Real estate agents in Ontario will face closer public scrutiny and tighter regulation in April when an act aimed at improving consumer protections finally becomes law more than three years after being passed by the Legislature.
Proclamation of REBBA 2002, a revision of the Real Estate and Business Brokers Act, is slated for March 31 after a lengthy consultation process on the regulations attached to the act.
"The actual legislation passed in December, 2002, and at the time we were quite excited about having something new in a short period of time," said Tom Wright, president of the Real Estate Council of Ontario, which administers the act on behalf of the government. "But it took a little longer."
Under the revised law, RECO will have the power to suspend a real estate agent's licence pending the outcome of a disciplinary or court hearing, and to stop brokerages making false advertising claims.
The council would even be able to prescreen brokerages' future advertising if claims (to being No. 1, for example) can't be substantiated.
The council will publish licence suspensions and revocations, charges and convictions against agents, as well as the status of their insurance, on its website, Mr. Wright said in an interview. It will add these details to its lists of registered agents' names, addresses and brokerage affiliation.
"It provides more transparency to the public," Mr. Wright said. "It takes away some of the mystery. It's not that there are that many charges that go ahead each year, but it lets people do independent searches around a person they're working with."
The legislation also requires brokerages to disclose and repay any interest accrued on money held in trust for clients' closing costs, and compels agents to obtain written consents from both buyers and sellers when taking on "dual agency" - a situation in which he or she facilitates both sides of a deal and there is potential for a conflict of interest.
As well, the new law changes the rules for ownership of a real estate brokerage, removing the requirement that a registered broker must own 51 per cent.
It also attacks the issue of mortgage fraud by establishing penalties for falsification of documents relating to a real estate transaction.

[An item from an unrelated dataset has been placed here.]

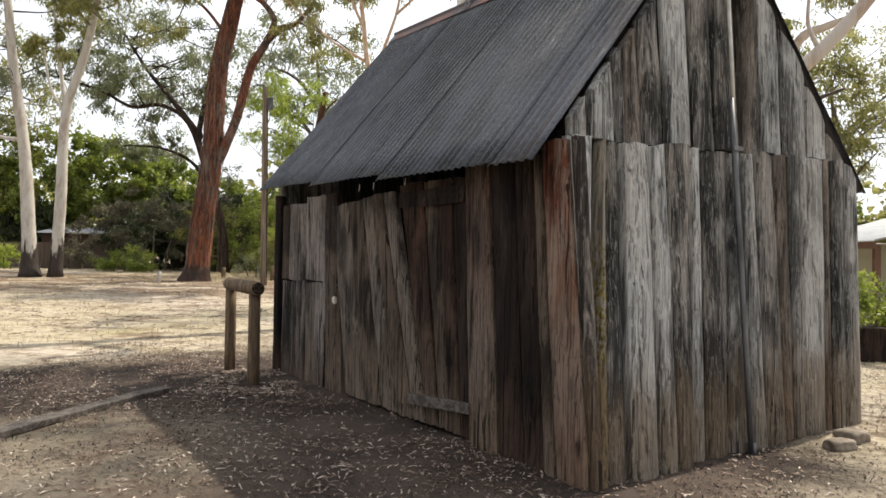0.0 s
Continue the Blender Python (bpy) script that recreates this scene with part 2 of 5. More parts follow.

Individual agents who falsify records -- for example, creating separate sales agreements showing different prices in order to get extra cash from a lender -- or counsel anyone else to do so will face fines of up to $50,000.
Brokerages will face fines up to $200,000.
Associations representing real estate agents say they support the changes -- in fact, have lobbied for them for a quarter century. "The immediate suspensions [provision] gives the registrar more clout, and that's good for principled registrants," Tim Lee, president of the Ontario Real Estate Association, said in an interview.
"It's more protection for consumers, and we're in favour of that."
Mr. Lee said the website reporting of discipline decisions means the information will be in the public eye for much longer than in the days when decisions were reported in local newspapers.
"We feel the punishment should fit the crime, and lobbied to have the information pulled off after two years, but in the end I think it was decided it would be five years," he said.
But he added that the industry is content with that.
"It's a good deterrent for everyone to have it published."
Dorothy Mason, incoming president of the Toronto Real Estate Board, said that "for the most part, agents welcome the changes."
Anything that instills greater confidence in consumers will be advantageous to the industry, Ms. Mason said.